The most time- and cost-efficient way to enact this process at scale is through digital marketing: blogging, social media marketing, email marketing and webinars, specifically.

2. Find Time to Work on Your Business, Not Just in It

Completing daily tasks to ensure your business stays afloat is a given. But working on your business goes further and involves prioritizing its growth and scheduling time to nurture it, rather than creating more time as an afterthought (see: borrowing from your own free time).

These tasks can include anything from digital marketing to hosting seminars and workshops for lead generation and even networking with peers and potential new clients.

3. “Your Brand Is Not What You Sell”

These are the words of Jon Iwata, senior vice president of marketing and communications at IBM. In terms of freelancers, your brand is not your services, because your services are a means to the client’s end. Your brand is what your services represent.

Graphic design, marketing, web development, photography and multimedia, copywriting … clients don’t intrinsically care about these and other services. They care about how these services will improve their business. As you develop your digital brand (your website, blog, social media accounts, etc.) and engage in conversations with potential clients, focus on the end instead of the means.

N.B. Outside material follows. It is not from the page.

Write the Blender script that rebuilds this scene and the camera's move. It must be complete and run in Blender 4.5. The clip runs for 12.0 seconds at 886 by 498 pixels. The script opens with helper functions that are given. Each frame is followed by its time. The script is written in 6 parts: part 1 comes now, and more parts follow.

Also, don’t be shy about interjecting the personal aspect of your personal brand. Make it representative of who you are as a person, not just as a freelance service provider.

4. It’s Okay to Say No

In the early days of my freelance journey, I would say “yes” to any potential client who was willing to hire me. I would also say “yes” to any complementary service in the ballpark of my core services. I was hungry for money and opportunities, if we’re being honest.

Eventually, I learned that saying “yes” (both to every potential client and to requests for related services of which I’m not passionate or more than basically skilled) leads to burnout, since I started to accept projects just to make more money instead of working on projects that are exciting and challenging. Money is an important aspect of running a successful business, but it’s difficult to sustain peak performance when it’s the only aspect.

5. Don’t Let People Waste Your Time

When you really think about it, what freelancers really sell is time, because services take time to provide. When someone wants your time, even if they offer to buy you coffee just to “pick your brain,” a four-dollar latte will not grow your freelance business. That’s why I started charging for meetings with potential clients who approach me. I deduct this amount from their first invoice if they become a paying client, and I can’t recommend enough that you adopt the same process.

As far as freelancing tips go, these five would have been extremely beneficial to have from the start, but some things you must learn through experience. What have you learned in your time as an independent contractor that you’d be sure to tell someone new on this path?